Although many people think that jeans started as an American trend, specifically in California, among gold miners, that is not exactly true. Actually, the history of jeans goes all the way back to the 18th century in Italy. The word “jeans” comes from a type of material that was made in Europe. The material was named “jean” after sailors from Genoa in Italy since they wore clothes that were made from it. The word “denim” probably comes from a type of cotton cloth called “Serge de Nimes.”
Serge de Nimes
“Serge” is a kind of material and Nimes is a small town in the south of France. Therefore, America didn’t invent the product. However, America deserves credit for the popularization of the jeans. Unlike their European counterparts, the first American jeans were made from slightly different fabrics, at first, from a mixture of things, but plantation labor over time made cotton widely available in the United States. A dye taken from plants in India and America was called indigo and it made jean cloth a dark blue color.
Jeans and the Gold Rush
Cotton denim jeans were the standard by the time the Gold Rush started in 1848. However, miners didn’t wear jeans until 1853, when Leob Strauss moved to San Francisco and started selling his pants wholesale. He changes his name to Levi, although nobody knows why. Jacob Davis is another guy who doesn’t get enough credit even though he deserves it. He was a tailor from Reno (Nevada) who figured out how to put rivets in the corners of pants. Davis has collaborated with Strauss.

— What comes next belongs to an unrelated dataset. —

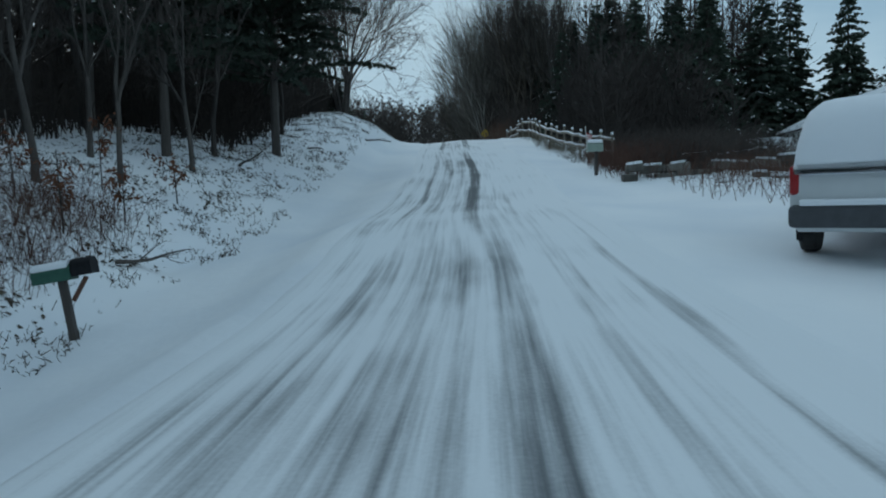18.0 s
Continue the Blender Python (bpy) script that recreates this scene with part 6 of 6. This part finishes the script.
def roadside(rng, n):
    return np.c_[rng.normal(10.9, 0.5, n), rng.normal(296.2, 0.7, n)]


brush("roadside_shrub", 14, 700, roadside, (0.5, 1.7), 0.6, TWIG, "dark leafless shrub behind the mailbox", 0.3, 0.008, 4)
brush("undergrowth", 15, 5000, band(236, 284, 38, 54, -1), (0.8, 2.6), 0.6, TWIG, "dark undergrowth round the bungalow", 0.25, 0.008, 3)


def litter(seed, n, place, size, material, label):
    """Dead leaves and bits of turf lying flat where the snow is thin, in patches."""
    rng = np.random.default_rng(seed)
    xy = place(rng, n)
    z = height(xy[:, 0], xy[:, 1])
    e = 0.1
    sx = (height(xy[:, 0] + e, xy[:, 1]) - z) / e
    sy = (height(xy[:, 0], xy[:, 1] + e) - z) / e
    r = rng.uniform(*size, n)
    a = rng.uniform(0, 6.283, n)
    v = []
    for k in range(4):
        b = a + k * 1.571 + rng.uniform(-0.4, 0.4, n)
        q = r * rng.uniform(0.5, 1.2, n)
        dx, dy = q * np.cos(b), q * np.sin(b) * 0.7
        v.append(np.stack([xy[:, 0] + dx, xy[:, 1] + dy, z + sx * dx + sy * dy + rng.uniform(0.012, 0.06, n)], -1))
    return tagged(fast_mesh("leaf_litter", np.stack(v, 1).reshape(-1, 3), np.arange(n * 4).reshape(-1, 4), material), label, "leaf litter", kind="stuff")


litter(31, 7000, band(116, 162, 6.2, 15, -1, 0.28), (0.03, 0.10), LITTER, "dead leaves and turf showing through the snow on the bank")
litter(32, 10000, band(160, 226, 7.6, 15, -1, 0.3), (0.03, 0.09), LITTER, "dark dead leaves lying on the snowy bank")
litter(33, 1500, band(222, 262, 4.8, 9, -1, 0.2), (0.02, 0.07), WEED, "pale dead leaves lying on the snowy verge")
litter(34, 6000, band(274, 294, 5.6, 15, -1, 0.3), (0.015, 0.06), LITTER, "dark dead leaves under the trees")
litter(35, 2600, band(228, 290, 4.8, 9, 1, 0.25), (0.03, 0.09), LITTER, "dead leaves along the edge of the wood")


def fallen(x, y, turn, long, label, seed):
    rng = np.random.default_rng(seed)
    out = (([], []), [])
    grow(rng, np.array([0, 0, 0.08]), np.array([1, 0, 0.05]), long, 0.06, 1, 3, out, 0.4, -0.02, (4, 4, 3), 0.7, 0.5)
    ob = thing("fallen_branch", x, y, ground_z(x, y), turn, label, "branch")
    mesh_ob("limb", out[0][0], out[0][1], BARK, ob)
    v, f = slivers(*zip(*out[1]))
    tagged(fast_mesh("twigs", v, f, TWIG, ob), "thin dead twigs", kind="stuff")


fallen(-5.7, 213.6, 25, 1.6, "dark fallen branch lying on the snowy bank", 3)
fallen(5.0, 276.0, 60, 1.5, "thin fallen branch on the snow", 4)
for k, (x, y, a, ln) in enumerate(((-7.2, 274.5, 15, 1.8), (-9.0, 277.0, -40, 2.2), (-6.4, 279.8, 60, 1.5), (-10.5, 284.0, 10, 2.6), (-5.6, 283.8, -20, 1.4), (-8.0, 186.0, 30, 1.5), (-8.6, 197.0, -25, 1.8), (-7.6, 205.0, 50, 1.4))):
    fallen(x, y, a, ln, "dark dead branch lying on the littered bank", 20 + k)
fallen(-8.5, 281.0, -30, 3.0, "dead branch lying among the trees", 6)
fallen(-6.8, 286.5, 40, 2.4, "dead branch lying among the trees", 7)


# Low oak saplings on the bank that keep their dead brown leaves.
LEAF = grainy("dead_oak_leaf", (0.10, 0.035, 0.018), (0.24, 0.095, 0.045), 6.0, 0.9, 0.0)


def oak_sapling(x, y, tall, seed):
    rng = np.random.default_rng(seed)
    ob = thing("oak_sapling", x, y, ground_z(x, y), 0, "thin sapling on the bank with dead brown leaves", "tree", "saplings on the bank")
    a = [np.array([0, 0, -0.1])]
    b = [np.array([rng.normal(0, 0.1), rng.normal(0, 0.1), tall])]
    for k in range(9):
        p = b[0] * rng.uniform(0.25, 0.9)
        a.append(p)
        b.append(p + np.array([rng.normal(0, 0.4), rng.normal(0, 0.4), rng.uniform(0.1, 0.5)]))
    v, f = slivers(a, b, [0.03] + [0.012] * 9, [0.012] + [0.005] * 9, 4)
    fast_mesh("stem", v, f, BARK, ob)
    c, w = [], []
    for k in range(90):
        i = rng.integers(1, 10)
        c.append(a[i] + (b[i] - a[i]) * rng.uniform(0.3, 1.0) + rng.normal(0, 0.06, 3))
        w.append(c[-1] + rng.normal(0, 0.07, 3) - [0, 0, 0.05])
    v, f = slivers(c, w, [0.035] * 90, [0.015] * 90, 2)
    tagged(fast_mesh("foliage", v, f, LEAF, ob), "dead brown oak leaves still hanging", kind="stuff")


for k, (x, y, h) in enumerate(((-9.4, 186.5, 1.9), (-9.0, 188.6, 1.5), (-10.4, 190.2, 2.0), (-8.8, 191.5, 1.3), (-11.2, 187.6, 2.1))):
    oak_sapling(x, y, h, 300 + k)


# The patterns from which the trees were copied are not part of the place.
for kind in SPRUCES + FAR_SPRUCES + THIN_SPRUCES + PINES + WOODS + CROWNED + EXTRA:
    remove(kind)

The jeans were hit among the miners because they were sturdy enough to handle repeated washings and hard work. Strauss knew that fact and in 1886 Levi’s Jeans even bore a leather label showing them being pulled between two horses in order to emphasize how durable the jeans actually were. The jeans remained the cloth for work of the rough and tumble West until the middle of the 20th century. In the 1930s, jeans started to tickle out the general public.
Jeans meets Hollywood
First, Hollywood Westerns started showing across movie screens, introducing audiences to macho types wearing jeans and engaging in many cowboyish activities, such as lassoing cattle. The World War II soldier picked up another trend about 10 years later. This trend was a manly-man archetype, and soldiers usually wore jeans when off the duty. In the 1950s, rebels and teenagers realized that wearing jeans would make them look hardscrabble, aloof, and tough without requiring them to actually do any of the dirty work of soldiers or cowboys.
Many college and university students wore jeans in the 1960s. In order to match the 60’s fashions, different styles of jeans were made, such as psychedelic jeans, painted jeans, embroidered jeans, and others. In a lot of non-western countries, jeans were a symbol of Western decadence and were very hard to find. People all around the world wrote letters to the companies in the United States, asking them to send the writer a pair of jeans.